Впрочем, «Серапионовы братья» – вообще выдуманы, как знаменитый Пютуа у Анатоля Франса: Пютуа приписывали разные поступки и даже преступления, но никакого Пютуа не было – он был выдуман г-жой Бержере. Этой Бержере в данном случае был отчасти и я, но теперь уже нельзя скрыть, что «Серапионовы братья» – вовсе не братья: отцы у них разные, и это никакая не школа и даже не направление: какое же направление, когда одни правят на восток, а другие на запад? Это просто встреча в вагоне случайных попутчиков: от литературных традиций вместе им ехать только до первой узловой станции; дальше поедет только часть, а остальные так и застрянут на этой станции – импрессионизированного, раскрашенного фольклором реализма. Наверное останутся здесь – Вс. Иванов и Федин; возможно, что останутся – Н. Никитин и Зощенко. Богатый груз слов – всех четырех тянет к земле, к быту; и с гофманскими серапионовыми братьями – у всех четырех едва ли даже шапочное знакомство.
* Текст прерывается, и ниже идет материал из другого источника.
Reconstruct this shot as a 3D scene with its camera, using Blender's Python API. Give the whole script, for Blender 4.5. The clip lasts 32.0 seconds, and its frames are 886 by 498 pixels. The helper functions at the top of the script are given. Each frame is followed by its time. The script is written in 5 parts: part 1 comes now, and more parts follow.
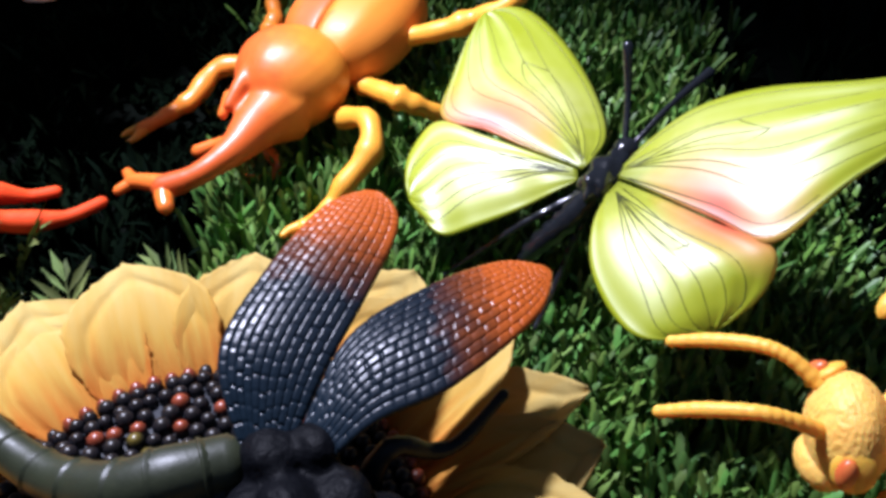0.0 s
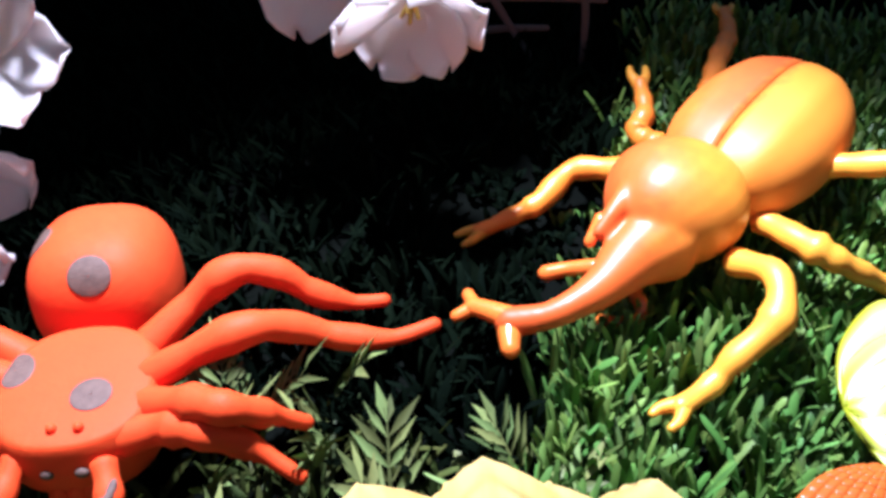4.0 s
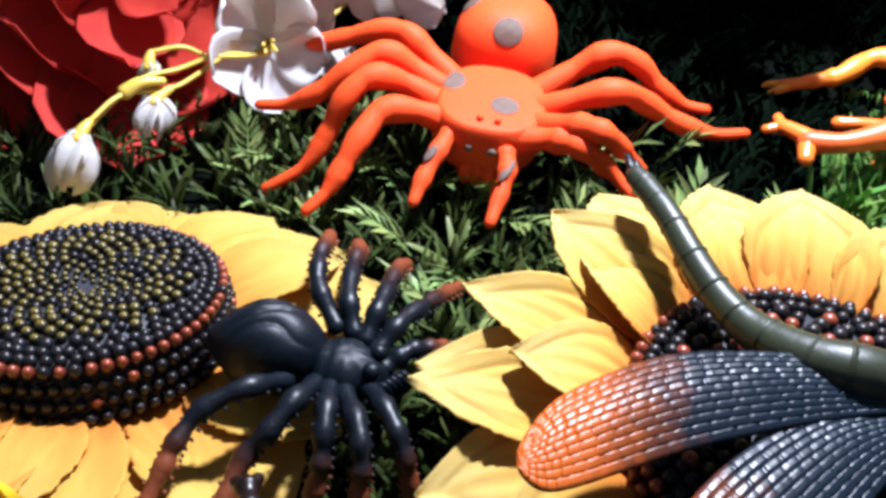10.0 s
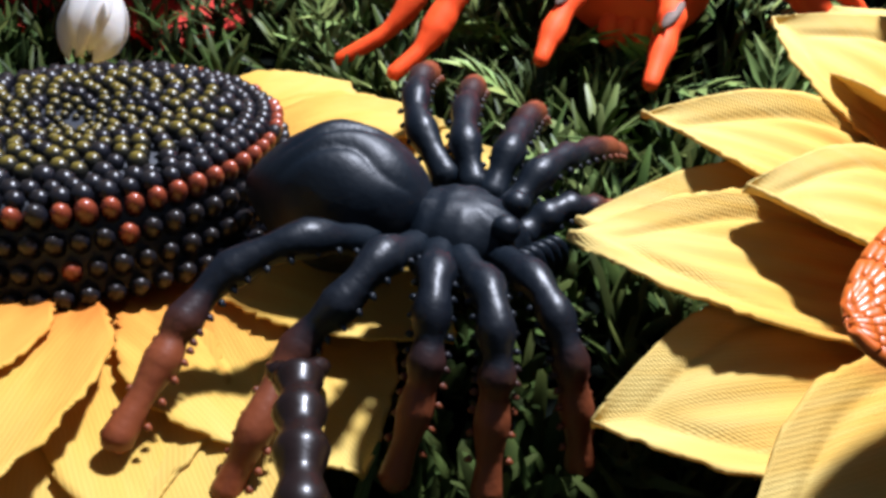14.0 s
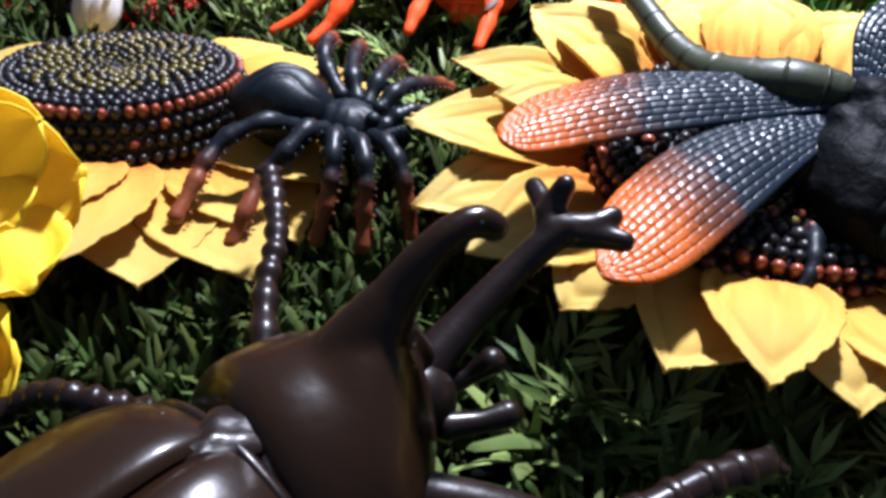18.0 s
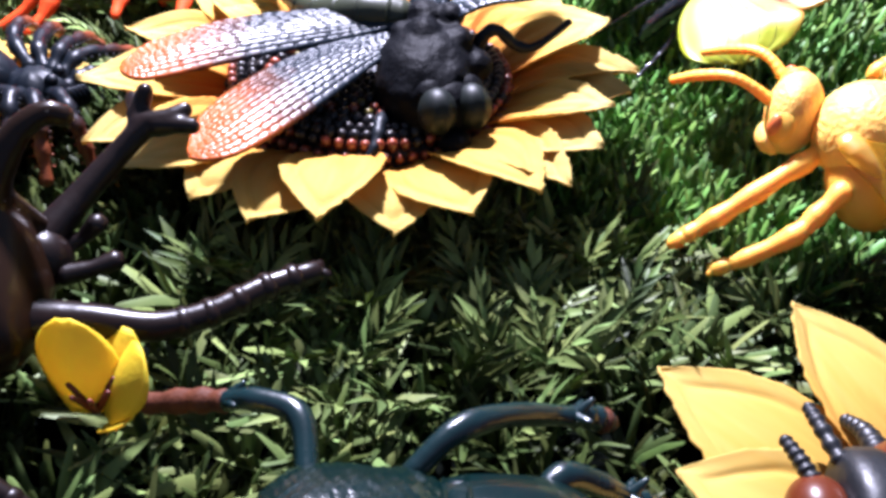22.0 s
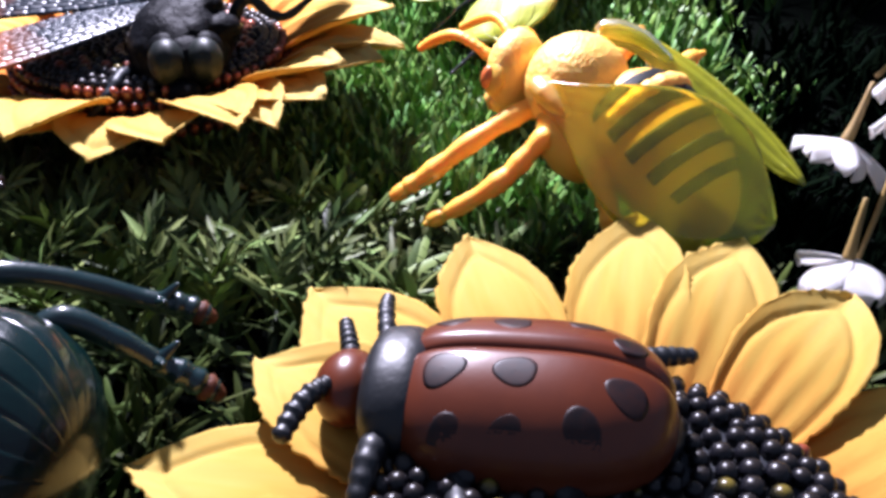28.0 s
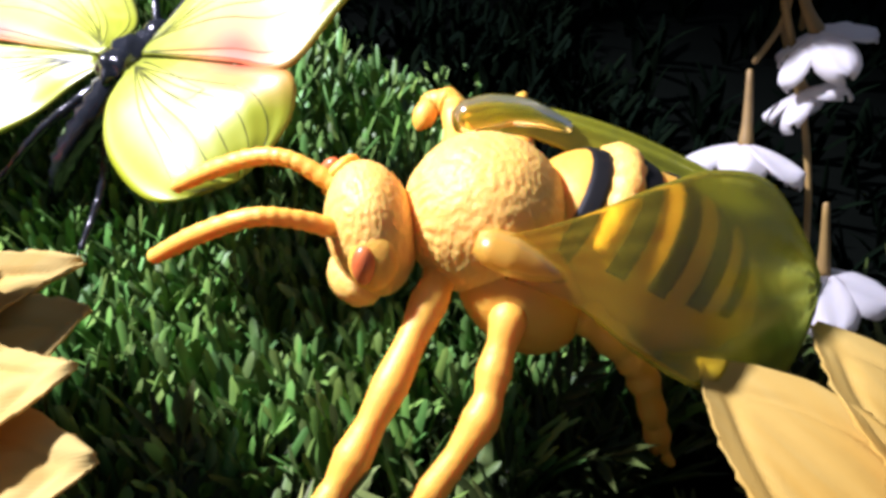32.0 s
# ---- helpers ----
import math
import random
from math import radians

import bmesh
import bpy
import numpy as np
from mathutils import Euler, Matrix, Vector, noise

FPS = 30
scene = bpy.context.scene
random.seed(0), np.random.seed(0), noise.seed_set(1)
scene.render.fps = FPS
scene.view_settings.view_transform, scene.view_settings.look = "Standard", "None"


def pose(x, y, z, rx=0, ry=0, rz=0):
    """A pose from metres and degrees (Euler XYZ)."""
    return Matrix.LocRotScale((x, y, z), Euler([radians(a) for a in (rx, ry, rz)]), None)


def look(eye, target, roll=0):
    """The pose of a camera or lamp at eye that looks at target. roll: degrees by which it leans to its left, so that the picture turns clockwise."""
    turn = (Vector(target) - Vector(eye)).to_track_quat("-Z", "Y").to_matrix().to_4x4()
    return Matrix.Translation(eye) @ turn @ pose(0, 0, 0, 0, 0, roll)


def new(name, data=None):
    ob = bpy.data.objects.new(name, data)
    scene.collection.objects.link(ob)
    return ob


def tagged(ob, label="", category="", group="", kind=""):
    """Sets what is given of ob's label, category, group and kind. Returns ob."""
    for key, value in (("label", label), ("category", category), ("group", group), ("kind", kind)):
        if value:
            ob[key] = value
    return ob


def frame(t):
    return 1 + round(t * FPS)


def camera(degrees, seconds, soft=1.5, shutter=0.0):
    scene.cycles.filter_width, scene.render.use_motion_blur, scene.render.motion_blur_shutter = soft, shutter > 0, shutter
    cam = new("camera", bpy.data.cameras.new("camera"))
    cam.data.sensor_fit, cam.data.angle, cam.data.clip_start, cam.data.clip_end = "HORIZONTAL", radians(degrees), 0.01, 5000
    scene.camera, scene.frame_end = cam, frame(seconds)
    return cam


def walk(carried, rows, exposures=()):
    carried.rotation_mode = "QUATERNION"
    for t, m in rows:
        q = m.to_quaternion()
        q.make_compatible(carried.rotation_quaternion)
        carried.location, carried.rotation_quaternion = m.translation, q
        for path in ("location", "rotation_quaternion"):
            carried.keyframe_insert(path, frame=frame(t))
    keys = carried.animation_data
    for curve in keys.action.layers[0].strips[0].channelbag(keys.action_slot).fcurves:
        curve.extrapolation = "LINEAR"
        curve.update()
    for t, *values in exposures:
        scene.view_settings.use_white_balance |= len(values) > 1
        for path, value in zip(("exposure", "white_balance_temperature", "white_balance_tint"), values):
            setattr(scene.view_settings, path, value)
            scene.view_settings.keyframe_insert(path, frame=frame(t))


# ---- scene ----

Простодушные критики, пользующиеся методом «боже» и «не-боже», особенно звонили во Вс. Иванова. Кто-то назвал его даже «новым Горьким» – должно быть, хотели похвалить, но это для писателя – похвала довольно горькая. Горького в свое время никто не называл: новый такой-то, потому что он был Горький – и никто больше. И он стал Горьким «Детства», «Ералаша» – только после того, как долго, упорно работал и думал.
Чтобы Вс. Иванов много думал – пока не похоже: он больше нюхает. Никто из писателей русских до сих пор не писал столько ноздрями, как Вс. Иванов. Он обнюхивает все без разбору, у него запахи: «штанов, мокрых от пота», «пахнущих мочой Димитриевых рук», псины, гниющего навоза, грибов, льда, мыла, золы, кумыса, табаку, самогона, «людского, убожества» – каталог можно продолжить без конца. Нюх у Вс. Иванова – великолепный, звериный. Но когда он вспоминает, что ведь не из одной же ноздри, подобно лешему, состоит человек, и пробует философствовать, то частенько получаются анекдоты, вроде богоискательских разговоров в «Цветных ветрах»: «Самогон нету те?» – «Нет. А как ты о Боге?»; или там же герой, взгромоздившийся на бабу, вдруг вспоминает: «Веру надо, а какую надо – неведомо».